Copyright law explicitly does not allow for useful articles to be eligible for copyright protection.  In defining “pictorial, graphic, and sculptural” works, the Copyright Act states that:

[s]uch works shall include works of artistic craftsmanship insofar as their form but not their mechanical or utilitarian aspects are concerned; the design of a useful article, as defined in this section, shall be considered a pictorial, graphic, or sculptural work only if, and only to the extent that, such design incorporates pictorial, graphic, or sculptural features that can be identified separately from, and are capable of existing independently of, the utilitarian aspects of the article.


But, courts have concluded that some elements of clothing, and therefore costumes, are indeed eligible for copyright protection.  Elements that are works of art, fitting into the pictorial, graphic and sculptural category, are eligible for copyright protection.  For example, Kieselstein-Cord’s ornamental belt-buckle was found to be conceptually separate from its utilitarian function.  Likewise, for costumes, this has come to mean that masks, headpieces and tails are generally suitable subjects for copyright.

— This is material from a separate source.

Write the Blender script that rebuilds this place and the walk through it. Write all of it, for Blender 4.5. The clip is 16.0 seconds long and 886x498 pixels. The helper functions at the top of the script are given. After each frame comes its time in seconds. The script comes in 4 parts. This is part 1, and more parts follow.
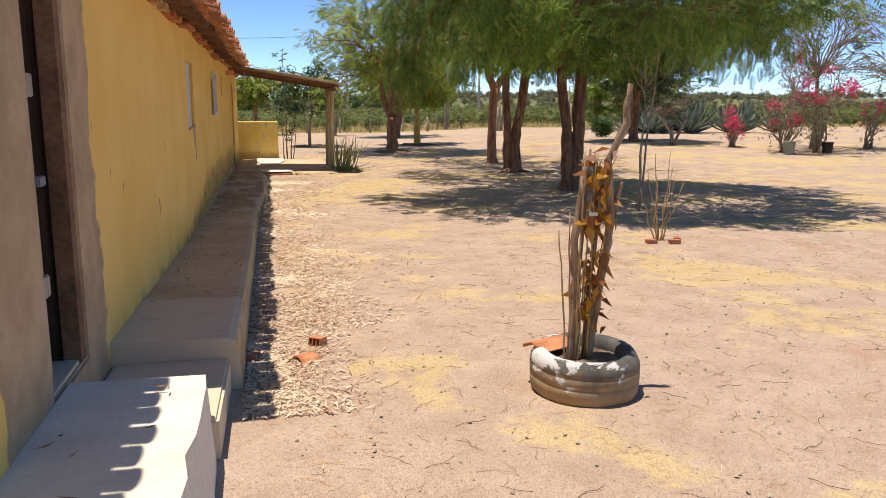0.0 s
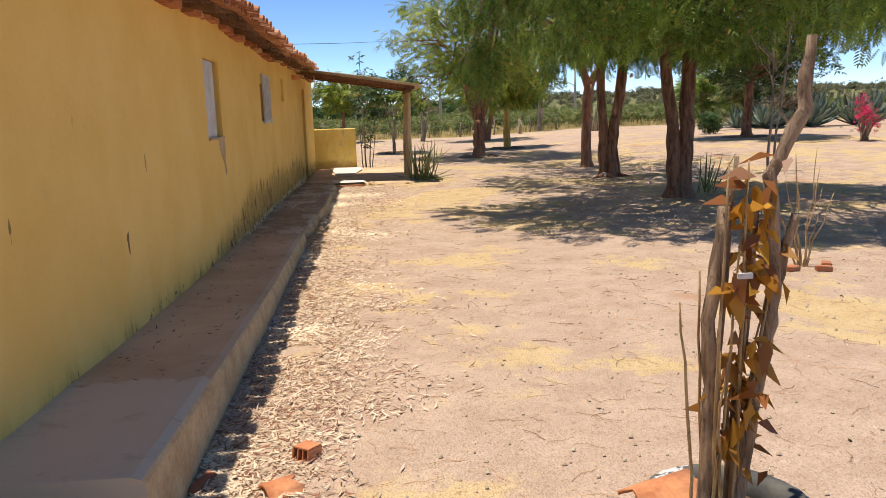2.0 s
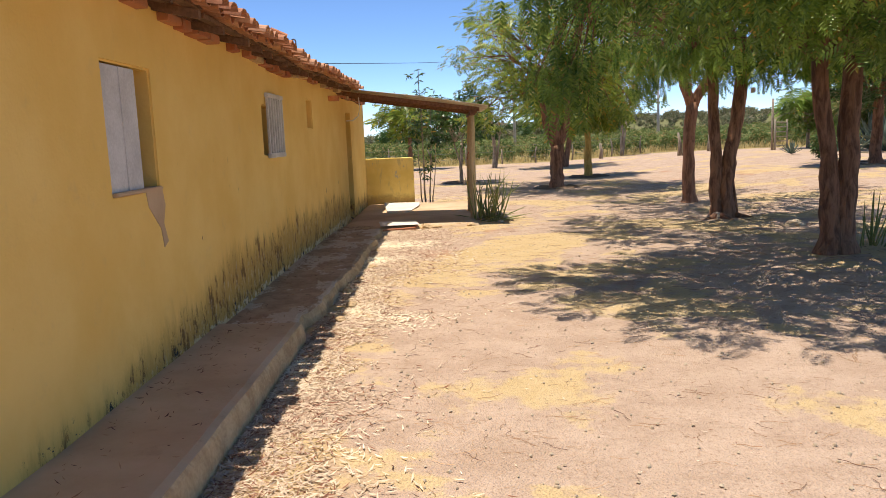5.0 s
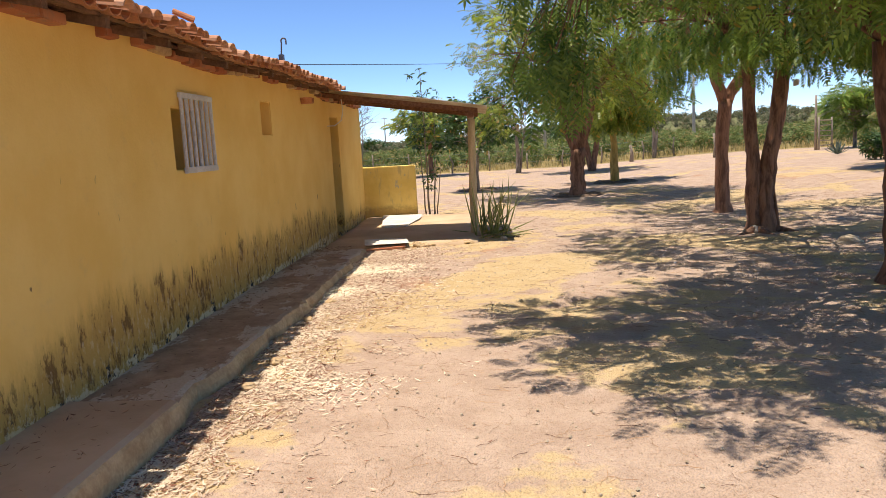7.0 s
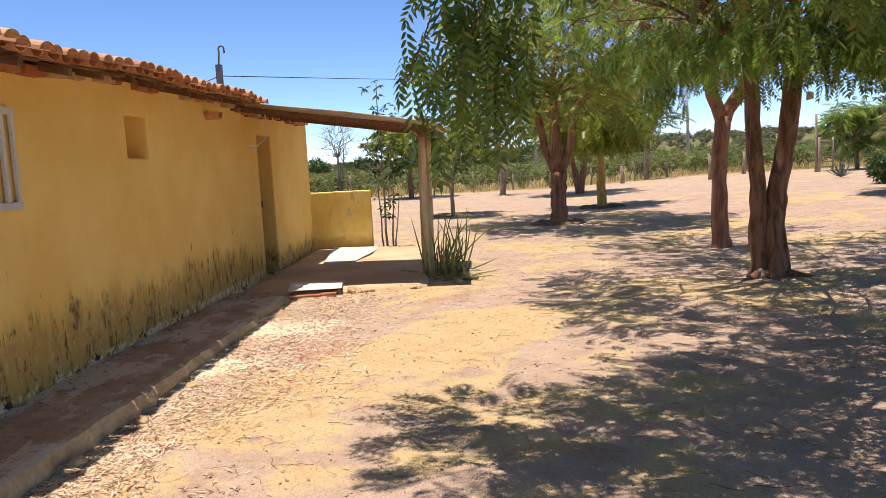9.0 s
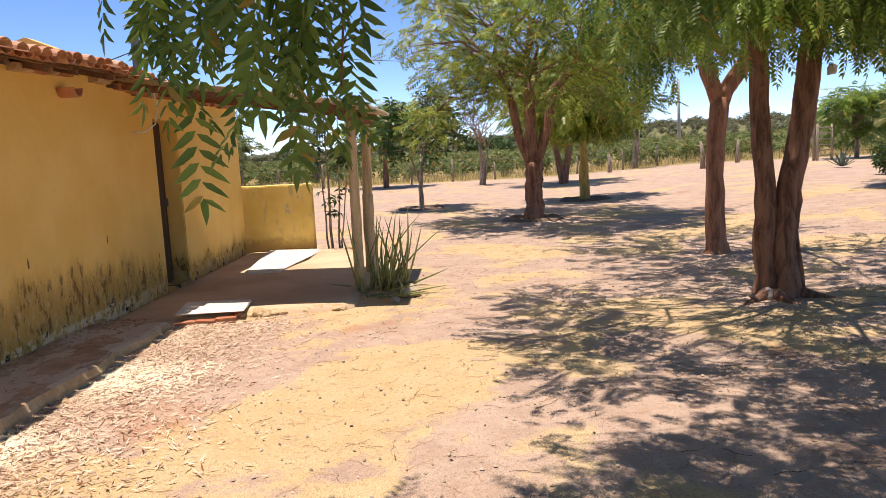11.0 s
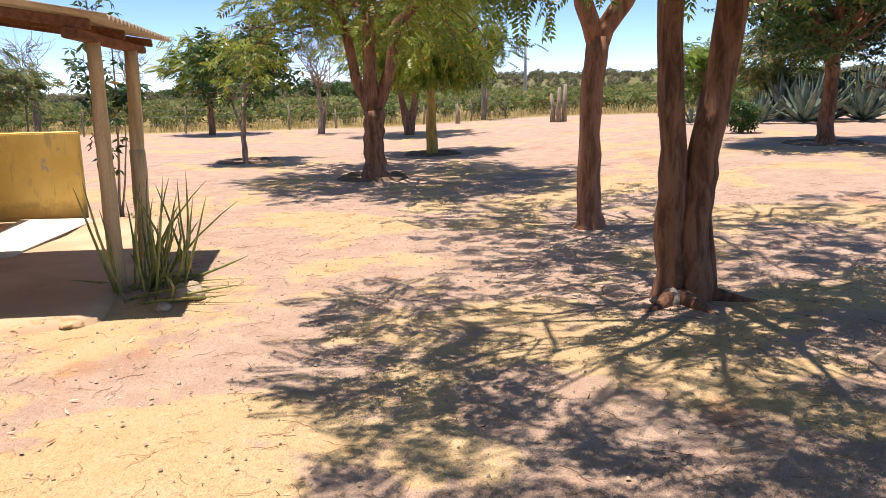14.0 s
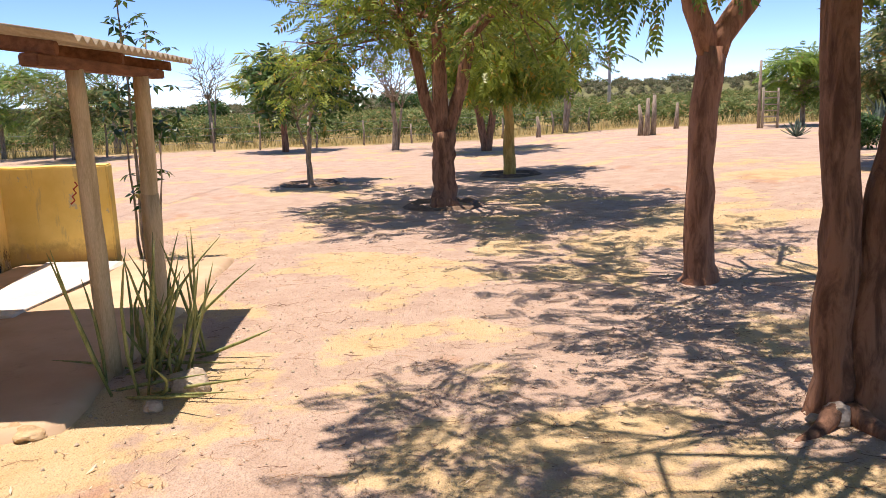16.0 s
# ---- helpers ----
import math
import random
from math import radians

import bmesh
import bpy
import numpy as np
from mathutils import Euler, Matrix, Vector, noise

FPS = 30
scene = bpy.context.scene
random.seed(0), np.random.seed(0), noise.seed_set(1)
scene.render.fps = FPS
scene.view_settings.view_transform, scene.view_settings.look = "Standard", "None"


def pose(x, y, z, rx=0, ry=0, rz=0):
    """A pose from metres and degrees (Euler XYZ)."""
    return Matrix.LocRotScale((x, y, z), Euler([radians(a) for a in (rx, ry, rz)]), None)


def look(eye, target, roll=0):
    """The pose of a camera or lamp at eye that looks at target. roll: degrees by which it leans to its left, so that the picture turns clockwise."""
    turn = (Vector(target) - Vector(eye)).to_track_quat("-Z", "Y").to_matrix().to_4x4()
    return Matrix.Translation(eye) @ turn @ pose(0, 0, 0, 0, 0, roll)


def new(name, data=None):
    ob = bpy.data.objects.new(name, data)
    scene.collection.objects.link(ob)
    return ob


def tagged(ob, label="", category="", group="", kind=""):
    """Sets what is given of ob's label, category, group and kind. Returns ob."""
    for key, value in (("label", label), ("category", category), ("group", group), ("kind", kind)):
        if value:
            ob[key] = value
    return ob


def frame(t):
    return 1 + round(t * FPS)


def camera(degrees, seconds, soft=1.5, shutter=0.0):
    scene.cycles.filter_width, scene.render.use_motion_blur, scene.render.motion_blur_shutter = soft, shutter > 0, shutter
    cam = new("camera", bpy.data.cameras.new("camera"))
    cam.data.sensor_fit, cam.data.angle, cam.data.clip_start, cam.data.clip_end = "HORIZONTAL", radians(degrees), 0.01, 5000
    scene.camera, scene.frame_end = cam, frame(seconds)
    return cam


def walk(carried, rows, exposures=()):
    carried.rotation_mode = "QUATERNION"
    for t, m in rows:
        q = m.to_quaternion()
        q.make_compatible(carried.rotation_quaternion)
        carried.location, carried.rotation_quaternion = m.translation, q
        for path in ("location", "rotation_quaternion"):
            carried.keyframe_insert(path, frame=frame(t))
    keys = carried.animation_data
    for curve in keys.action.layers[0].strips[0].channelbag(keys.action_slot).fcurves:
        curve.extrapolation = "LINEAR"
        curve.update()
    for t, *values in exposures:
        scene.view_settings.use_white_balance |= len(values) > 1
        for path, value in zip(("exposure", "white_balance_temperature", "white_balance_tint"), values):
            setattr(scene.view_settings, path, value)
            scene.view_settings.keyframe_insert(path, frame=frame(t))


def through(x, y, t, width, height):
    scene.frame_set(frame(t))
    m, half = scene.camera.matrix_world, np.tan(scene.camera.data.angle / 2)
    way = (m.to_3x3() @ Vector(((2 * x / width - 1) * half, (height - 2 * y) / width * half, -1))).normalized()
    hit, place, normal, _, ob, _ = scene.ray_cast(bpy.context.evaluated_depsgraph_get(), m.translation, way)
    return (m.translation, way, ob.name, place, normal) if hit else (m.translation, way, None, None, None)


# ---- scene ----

Here, the costume of Left Shark may be seen as solely utilitarian.  Its design is not separate from its function, regardless of whether Perry’s team of attorneys believes there are “separable” components.  Moreover, it takes a stretch to conceive what these separable components would be.  The fins, the eyes, the tail?  This costume takes every feature for it to equate to a shark, which indeed is what this costume is.  As a generic shark costume, it contains no whimsical or decorative additions.  Unfortunately for Perry, it looks as though the Left Shark is a costume that will be enjoyed, replicated, and worn by the masses.

In sum, whether it be a nude sculpture or a shark costume, there will always be questions regarding celebrities, art and the law.